Some of the citizens of Warsaw suggested that those responsible for the lynching were Lake Jones' farmer neighbors, who had come over from the district of Glencoe to revenge the murder of their former friend, while others declared that the mob consisted entirely of Negroes.

The Frenches' "bad reputation"

Benjamin French had been, for several years, a "roustabout" on the Benjamin Franklin and General Buell, early river steamboats operating on the Ohio River. "The Frenches were thoroughly disliked in the community, the paper noted, and Ben was a well-known chicken thief."

Mollie French was known as "a sort of black Borgia", and was believed, without any evidence, to have murdered a former husband by the name of Boaz with arsenic poison too. The Frankfort Tri-Weekly Yeoman reported that "a majority, if not all, of the lynchers, are believed to have been Negroes."

"The colored population of Warsaw is in sympathy with Lake Jones' friends, and nobody cares for the Frenches. Even the father of the executed man has nothing to say to defend his son, and he hardly deplores his horrible fate. Undertaker Taeffee could not get a single colored man to help him dig the graves for the Frenches."

Lake Jones was praised by everybody in Warsaw. The Varshavians speak of him as being "the best nigger" in the country. He was formerly owned by a Mr. Howard, whom he served so faithfully that the sons of Mr. Howard offered to bury Lake Jones on their own family burial ground, near the old homestead of the Howards. Mr. Howard also paid all the expenses of the interment of Lake's body.

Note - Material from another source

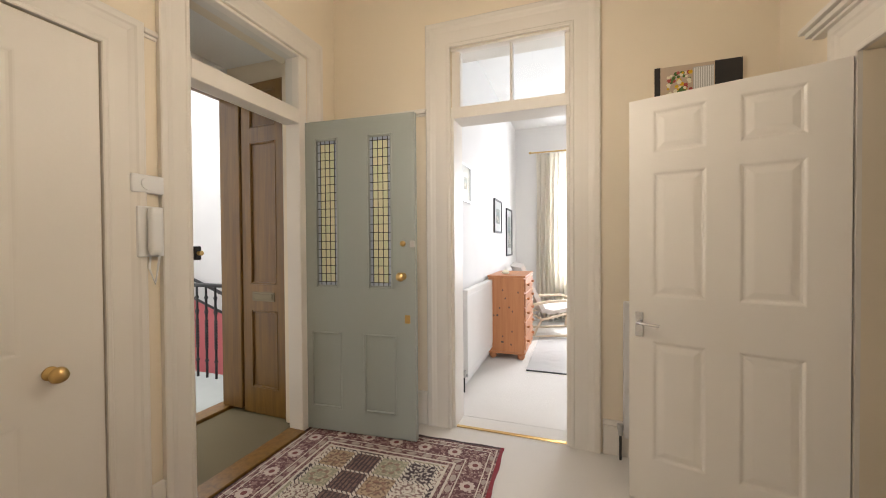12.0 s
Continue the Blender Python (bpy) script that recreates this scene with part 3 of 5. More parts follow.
def bay_band(o0, o1, z0, z1, r, cut=(0.0, 0.0)):
    """A band along the bay between two offsets; cut shortens its two ends."""
    a, c = bay_line(o0, r), bay_line(o1, r)
    for line in (a, c):
        line[0] = line[0] + (PB - PA).normalized() * cut[0]
        line[-1] = line[-1] + (PC - PD).normalized() * cut[1]
    bm = bmesh.new()
    rows = [[bm.verts.new((p.x, p.y, z)) for p in line] for line, z in ((a, z0), (a, z1), (c, z1), (c, z0))]
    for k in range(4):
        A, B = rows[k], rows[(k + 1) % 4]
        for i in range(len(A) - 1):
            bm.faces.new((A[i], A[i + 1], B[i + 1], B[i]))
    bm.faces.new([rw[0] for rw in rows][::-1])
    bm.faces.new([rw[-1] for rw in rows])
    bmesh.ops.recalc_face_normals(bm, faces=bm.faces)
    return bm


setting("wall_bay_below", bay_band(0, 0.3, 0, 0.56, 0.22), M_WALL, "plain wall under the bay window", smooth=False)
setting("wall_bay_above", bay_band(0.005, 0.3, 2.62, CEIL, 0.5), M_WALL, "curved plaster over the bay window")
setting("window_sill", bay_band(-0.035, 0.14, 0.5605, 0.612, 0.2, (0.215, 0.39)), MAHOG[0], "dark red mahogany window board")
setting("window_head", bay_band(-0.018, 0.2, 2.535, 2.628, 0.3, (0.215, 0.39)), MAHOG[0], "dark red mahogany window head")
# the ceiling's joint line round the bay, drawn as a thin grey strip
setting("trim_line_bay_ceiling", bay_band(-0.006, 0.02, CEIL - 0.016, CEIL - 0.002, 0.5), M_CEILLINE)
setting("floor_bay", prism([(-0.28, 3.3), (2.73, 3.3), (1.95, 3.94), (0.5, 3.94)], -0.1, -0.002), M_CARPET)


def sheet(a, b, normal):
    """A single pane in an x-z plane."""
    bm = bmesh.new()
    vs = [bm.verts.new(c) for c in ((a[0], a[1], a[2]), (b[0], a[1], a[2]), (b[0], a[1], b[2]), (a[0], a[1], b[2]))]
    bm.faces.new(vs if normal[1] < 0 else vs[::-1])
    return bm


def facet(p, q):
    """A frame on a facet: x along it from p to q, y outwards, z up."""
    d = (q - p).normalized()
    return Matrix(((d.x, -d.y, 0, p.x), (d.y, d.x, 0, p.y), (0, 0, 1, 0), (0, 0, 0, 1)))


def sash_window(name, m, x0, x1, handle, bar):
    """uPVC casement with a fixed upper light; x0, x1 bound the glass."""
    w = tagged(new(name), "white plastic casement window with a transom", kind="structure")
    w.matrix_world = m
    f, y0, y1 = 0.13, 0.115, 0.18
    for nm, a, b, c, d in (("jamb", x0 - f, 0.645, x0, 2.545), ("jamb", x1, 0.645, x1 + f, 2.545), ("frame_head", x0, 2.485, x1, 2.545), ("frame_sill", x0, 0.645, x1, 0.72), ("transom", x0, 1.735, x1, 1.815)):
        part(nm, bx(a, y0, b, c, y1, d, 0.008, 2), M_UPVC, w)
    part("sill_nose", bx(x0 - f, 0.07, 0.613, x1 + f, y1, 0.644, 0.006), M_UPVC, w)
    for za, zb in ((0.72, 1.735), (1.815, 2.485)):
        g = part("pane", sheet((x0, 0.149, za), (x1, 0.149, zb), (0, -1, 0)), M_GLASS, w)
        g.visible_shadow = False
        bm = bmesh.new()
        for q in ((x0, za, x0 + 0.006, zb), (x1 - 0.006, za, x1, zb), (x0, za, x1, za + 0.006), (x0, zb - 0.006, x1, zb)):
            bx(q[0], 0.136, q[1], q[2], 0.1455, q[3], 0, bm=bm)
        part("gasket", bm, M_GASKET, w)
        if bar:
            xm = (x0 + x1) / 2
            part("glazing_bar", bx(xm - 0.006, 0.138, za + 0.006, xm + 0.006, 0.1455, zb - 0.006, 0.002), M_UPVC, w)
    if handle is not None:
        hb = bx(handle - 0.013, 0.098, 1.60, handle + 0.013, 0.114, 1.68, 0.004)
        h = part("handle", hb, M_CHROME, w, "chrome espagnolette handle")
        part("lever", tube([(handle, 0.094, 1.665), (handle, 0.072, 1.66), (handle, 0.062, 1.63), (handle, 0.064, 1.545)], 0.008), M_CHROME, h)
    return w


sash_window("window_1", facet(PB, PC), 0.168, 0.955, 1.0, True)
LR = (PD - PC).length
sash_window("window_2", facet(PC, PD), 0.215, 0.62, 0.175, False)
sash_window("window_3", facet(PA, PB), 0.36, LR - 0.262, LR - 0.222, False)

# mahogany mullions at the corners and linings at the ends
mc, mr, ml = facet(PB, PC), facet(PC, PD), facet(PA, PB)


def on(m, x, y):
    p = m @ Vector((x, y, 0))
    return (p.x, p.y)


LC = (PC - PB).length
for name, pts in (("mullion_east", [on(mc, 1.078, -0.012), on(mc, LC - 0.012, -0.012), on(mr, 0.012, -0.012), on(mr, 0.092, -0.012), on(mr, 0.092, 0.2), on(mc, LC, 0.2), on(mc, 1.078, 0.2)]),
                  ("mullion_west", [on(ml, LR - 0.140, -0.012), on(ml, LR - 0.012, -0.012), on(mc, 0.012, -0.012), on(mc, 0.045, -0.012), on(mc, 0.045, 0.2), on(mc, 0, 0.2), on(ml, LR - 0.140, 0.2)]),
                  ("lining_east", [on(mr, 0.70, -0.012), on(mr, 0.80, -0.012), on(mr, 0.80, 0.2), on(mr, 0.70, 0.2)]),
                  ("lining_west", [on(ml, 0.20, -0.012), on(ml, 0.28, -0.012), on(ml, 0.28, 0.2), on(ml, 0.20, 0.2)])):
    setting("trim_" + name, prism(pts, 0.612, 2.535, b=0.004), MAHOG[2], "dark red mahogany window post")
setting("trim_mullion_reed_east", tube([(*on(mr, 0.02, -0.018), 0.613), (*on(mr, 0.02, -0.018), 2.534)], 0.012), MAHOG[2])
setting("trim_mullion_reed_west", tube([(*on(mc, -0.02, -0.016), 0.613), (*on(mc, -0.02, -0.016), 2.534)], 0.012), MAHOG[2])
for name, m, a, b in (("wall_bay_pier_east", mr, 0.801, LR), ("wall_bay_pier_west", ml, 0.0, 0.199)):
    setting(name, bx(a, 0.0, 0.56, b, 0.29, 2.62, 0), M_WALL, m=m)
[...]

The Howard cemetery is on a hill outside of Glencoe. The Howard cemetery is north of Glencoe on Sugar Creek road (US 127). "Turn left onto Johnson Road. There's a new road, with some new homes, that turns off to the left. All of those houses are on what used to be Jacob Howard's farm, later acquired through marriage/inherited by the Crouch's. The family cemetery is in good shape, off to the right of this new road. Lake Jones' final resting place doesn't have a marker."

Nobody was prosecuted or held responsible for the lynchings of the Frenches of Warsaw.